Return, exactly as written, the run of lines that begins at the line containing "for t, m in" and ends at the line containing "for path in". Nothing outside that run belongs in the answer.
======== Collected data ========
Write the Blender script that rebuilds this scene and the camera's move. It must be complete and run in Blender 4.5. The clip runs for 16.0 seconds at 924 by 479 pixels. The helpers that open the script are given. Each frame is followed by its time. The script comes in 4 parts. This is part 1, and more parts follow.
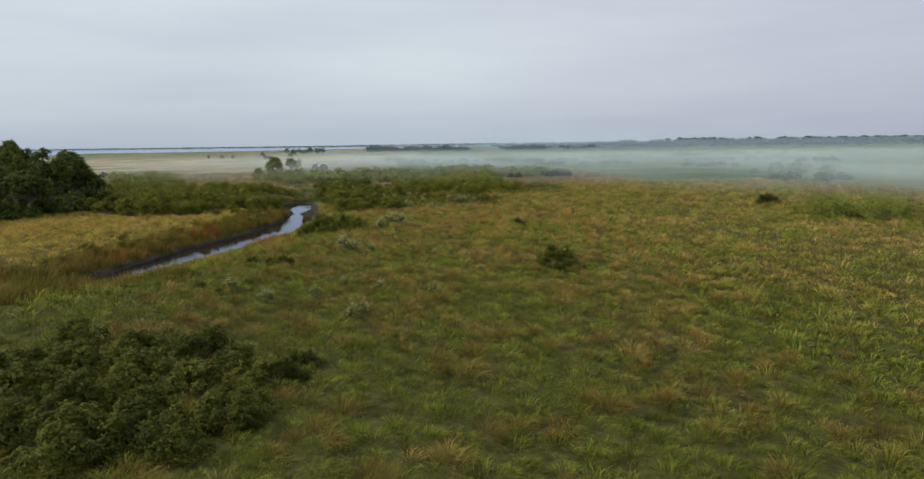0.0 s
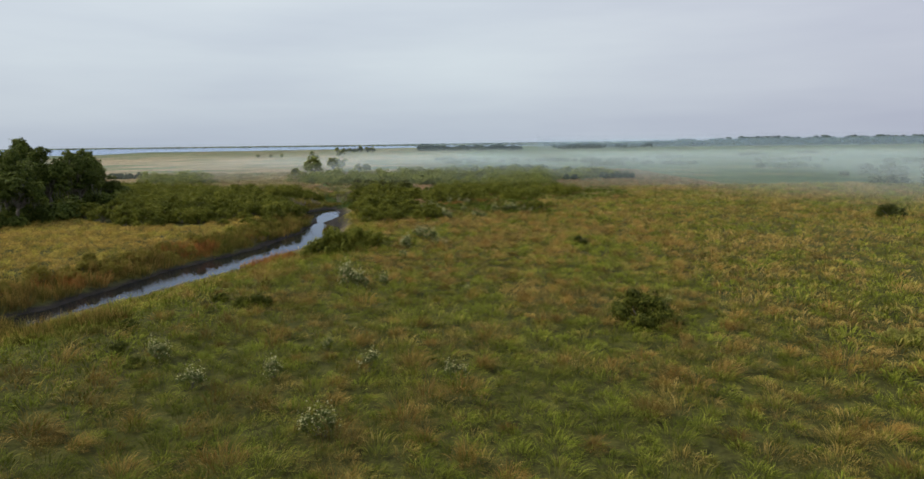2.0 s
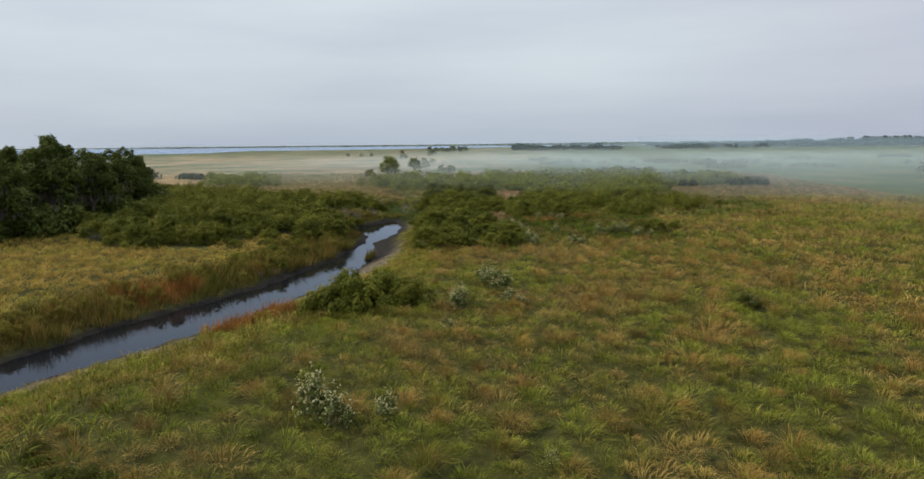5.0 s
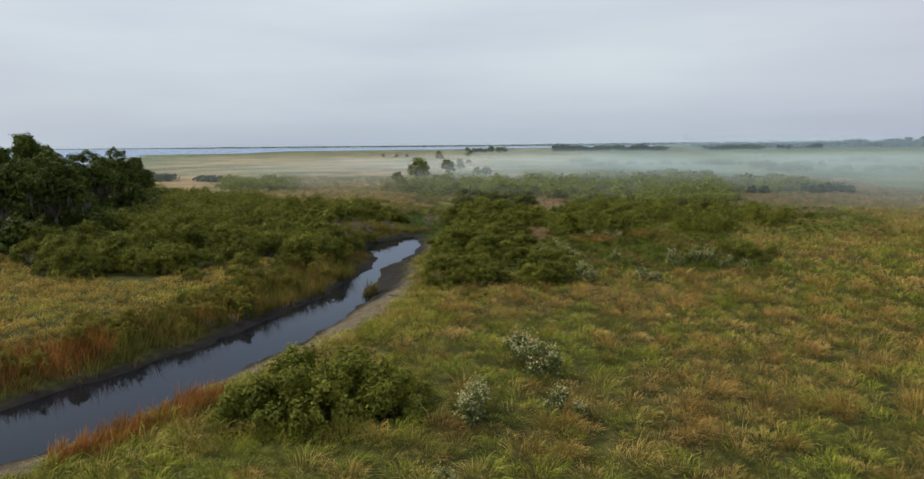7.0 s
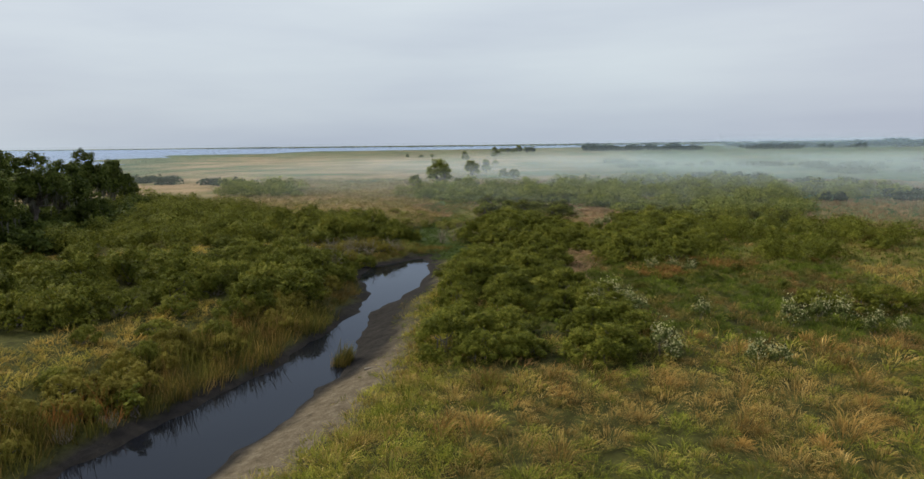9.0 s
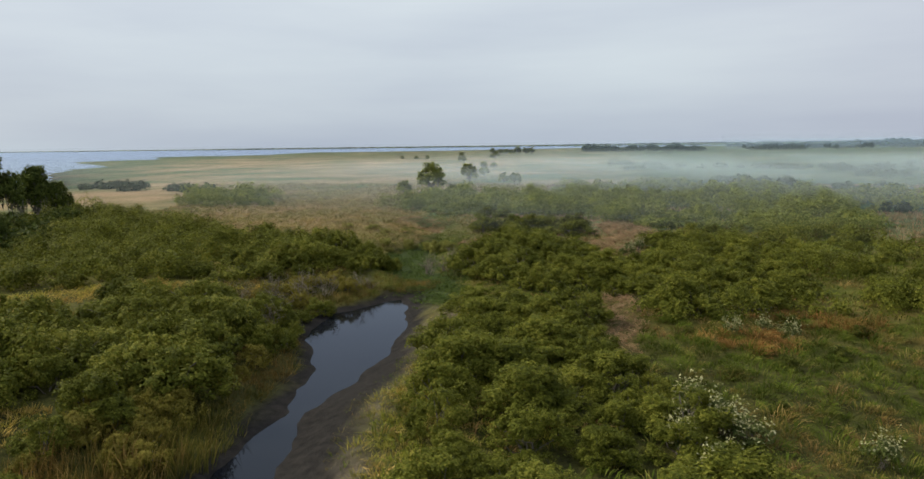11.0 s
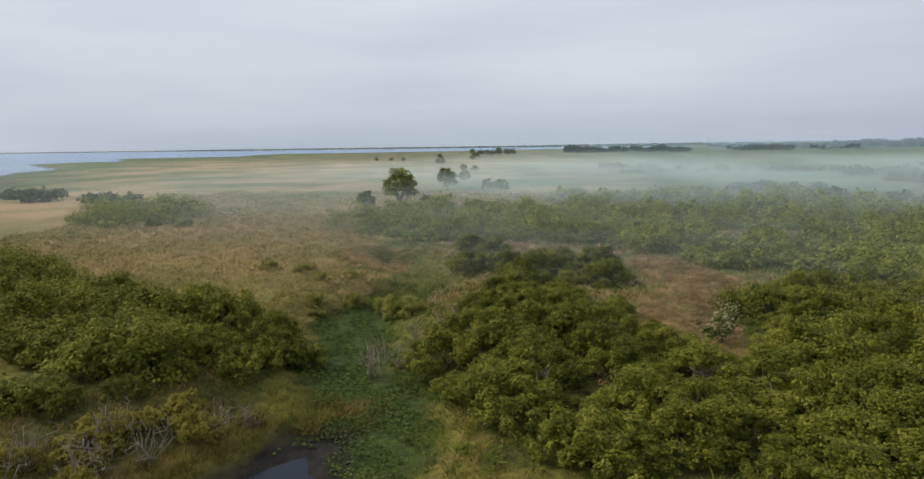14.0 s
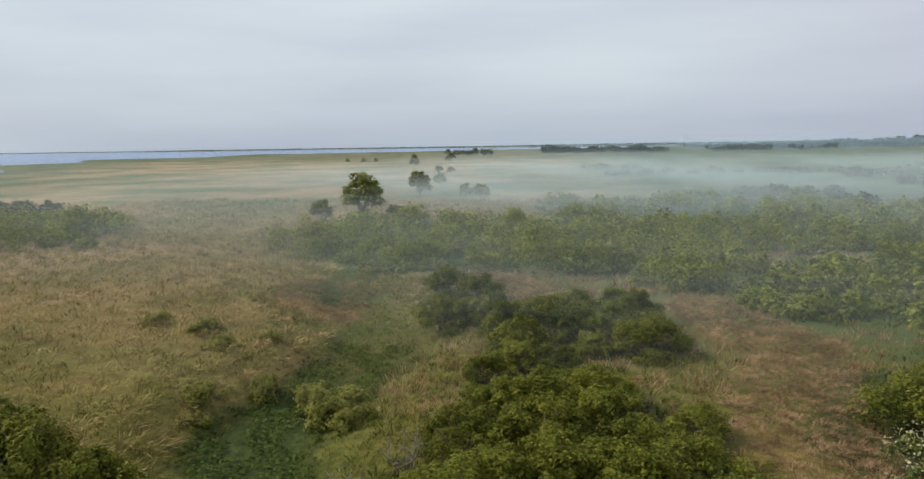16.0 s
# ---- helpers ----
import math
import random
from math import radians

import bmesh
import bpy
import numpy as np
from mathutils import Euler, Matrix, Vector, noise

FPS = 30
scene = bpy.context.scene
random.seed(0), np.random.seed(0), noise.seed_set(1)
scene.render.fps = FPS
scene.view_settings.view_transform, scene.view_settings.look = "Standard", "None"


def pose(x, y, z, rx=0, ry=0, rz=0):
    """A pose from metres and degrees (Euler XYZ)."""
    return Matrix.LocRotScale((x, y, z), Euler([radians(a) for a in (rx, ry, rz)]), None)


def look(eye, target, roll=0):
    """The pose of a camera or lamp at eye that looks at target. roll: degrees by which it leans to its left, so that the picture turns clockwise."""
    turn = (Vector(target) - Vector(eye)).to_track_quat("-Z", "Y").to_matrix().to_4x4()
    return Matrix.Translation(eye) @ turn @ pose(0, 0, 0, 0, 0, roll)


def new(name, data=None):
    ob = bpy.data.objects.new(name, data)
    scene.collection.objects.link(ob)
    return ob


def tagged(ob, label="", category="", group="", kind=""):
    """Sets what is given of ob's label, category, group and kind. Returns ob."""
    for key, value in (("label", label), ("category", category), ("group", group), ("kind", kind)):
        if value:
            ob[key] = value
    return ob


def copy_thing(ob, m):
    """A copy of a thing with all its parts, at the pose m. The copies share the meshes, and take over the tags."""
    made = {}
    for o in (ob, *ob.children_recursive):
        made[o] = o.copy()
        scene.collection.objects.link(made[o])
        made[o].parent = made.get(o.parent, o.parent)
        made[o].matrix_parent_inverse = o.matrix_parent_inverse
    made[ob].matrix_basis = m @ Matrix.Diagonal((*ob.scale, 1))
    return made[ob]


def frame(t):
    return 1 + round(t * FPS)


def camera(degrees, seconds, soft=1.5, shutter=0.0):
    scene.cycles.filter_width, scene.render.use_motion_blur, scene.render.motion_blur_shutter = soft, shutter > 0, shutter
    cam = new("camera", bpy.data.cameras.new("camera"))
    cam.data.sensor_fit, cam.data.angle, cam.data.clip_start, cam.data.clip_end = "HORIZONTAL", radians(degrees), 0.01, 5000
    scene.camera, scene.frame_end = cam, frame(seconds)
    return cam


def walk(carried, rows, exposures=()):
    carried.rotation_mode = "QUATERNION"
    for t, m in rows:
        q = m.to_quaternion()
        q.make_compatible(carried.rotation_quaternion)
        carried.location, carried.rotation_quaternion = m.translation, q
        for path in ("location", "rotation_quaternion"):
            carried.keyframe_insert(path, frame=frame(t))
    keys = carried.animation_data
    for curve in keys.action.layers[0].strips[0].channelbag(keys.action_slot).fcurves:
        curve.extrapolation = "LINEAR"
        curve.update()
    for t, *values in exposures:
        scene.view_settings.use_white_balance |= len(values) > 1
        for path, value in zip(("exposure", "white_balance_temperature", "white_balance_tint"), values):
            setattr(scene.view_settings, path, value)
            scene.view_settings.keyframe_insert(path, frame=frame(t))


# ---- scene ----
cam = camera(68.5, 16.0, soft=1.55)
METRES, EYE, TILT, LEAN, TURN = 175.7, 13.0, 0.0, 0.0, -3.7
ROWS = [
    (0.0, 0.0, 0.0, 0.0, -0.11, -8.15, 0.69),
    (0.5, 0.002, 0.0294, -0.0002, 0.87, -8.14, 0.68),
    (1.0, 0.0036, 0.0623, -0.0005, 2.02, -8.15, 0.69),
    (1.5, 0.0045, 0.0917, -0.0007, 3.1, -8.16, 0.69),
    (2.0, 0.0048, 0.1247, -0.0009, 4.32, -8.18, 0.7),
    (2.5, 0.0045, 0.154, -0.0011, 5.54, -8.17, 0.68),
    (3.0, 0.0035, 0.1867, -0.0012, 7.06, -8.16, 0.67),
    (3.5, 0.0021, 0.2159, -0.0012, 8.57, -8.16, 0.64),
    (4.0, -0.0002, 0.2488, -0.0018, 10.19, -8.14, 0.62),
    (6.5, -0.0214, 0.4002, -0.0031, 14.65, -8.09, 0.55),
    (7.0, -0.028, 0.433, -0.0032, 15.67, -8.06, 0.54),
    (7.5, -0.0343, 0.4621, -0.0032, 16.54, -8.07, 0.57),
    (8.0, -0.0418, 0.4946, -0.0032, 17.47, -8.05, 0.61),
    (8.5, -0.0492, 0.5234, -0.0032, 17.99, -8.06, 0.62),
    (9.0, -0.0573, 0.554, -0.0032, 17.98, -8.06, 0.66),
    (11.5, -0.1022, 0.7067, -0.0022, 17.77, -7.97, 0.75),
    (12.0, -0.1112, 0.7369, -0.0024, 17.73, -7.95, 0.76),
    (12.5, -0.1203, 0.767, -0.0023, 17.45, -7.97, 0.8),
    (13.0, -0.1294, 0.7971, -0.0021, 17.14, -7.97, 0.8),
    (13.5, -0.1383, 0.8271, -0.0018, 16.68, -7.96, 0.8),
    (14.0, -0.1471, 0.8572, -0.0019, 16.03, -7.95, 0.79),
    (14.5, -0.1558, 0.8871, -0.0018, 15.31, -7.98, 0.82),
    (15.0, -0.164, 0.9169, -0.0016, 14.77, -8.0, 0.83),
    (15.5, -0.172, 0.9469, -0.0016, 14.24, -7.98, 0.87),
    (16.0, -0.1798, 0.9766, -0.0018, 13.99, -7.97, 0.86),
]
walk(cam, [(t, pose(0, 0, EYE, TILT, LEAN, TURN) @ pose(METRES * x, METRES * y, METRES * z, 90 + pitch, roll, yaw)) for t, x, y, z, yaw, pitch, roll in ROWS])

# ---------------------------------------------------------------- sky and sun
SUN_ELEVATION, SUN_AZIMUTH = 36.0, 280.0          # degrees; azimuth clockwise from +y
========
Written reply »
    for t, m in rows:
        q = m.to_quaternion()
        q.make_compatible(carried.rotation_quaternion)
        carried.location, carried.rotation_quaternion = m.translation, q
        for path in ("location", "rotation_quaternion"):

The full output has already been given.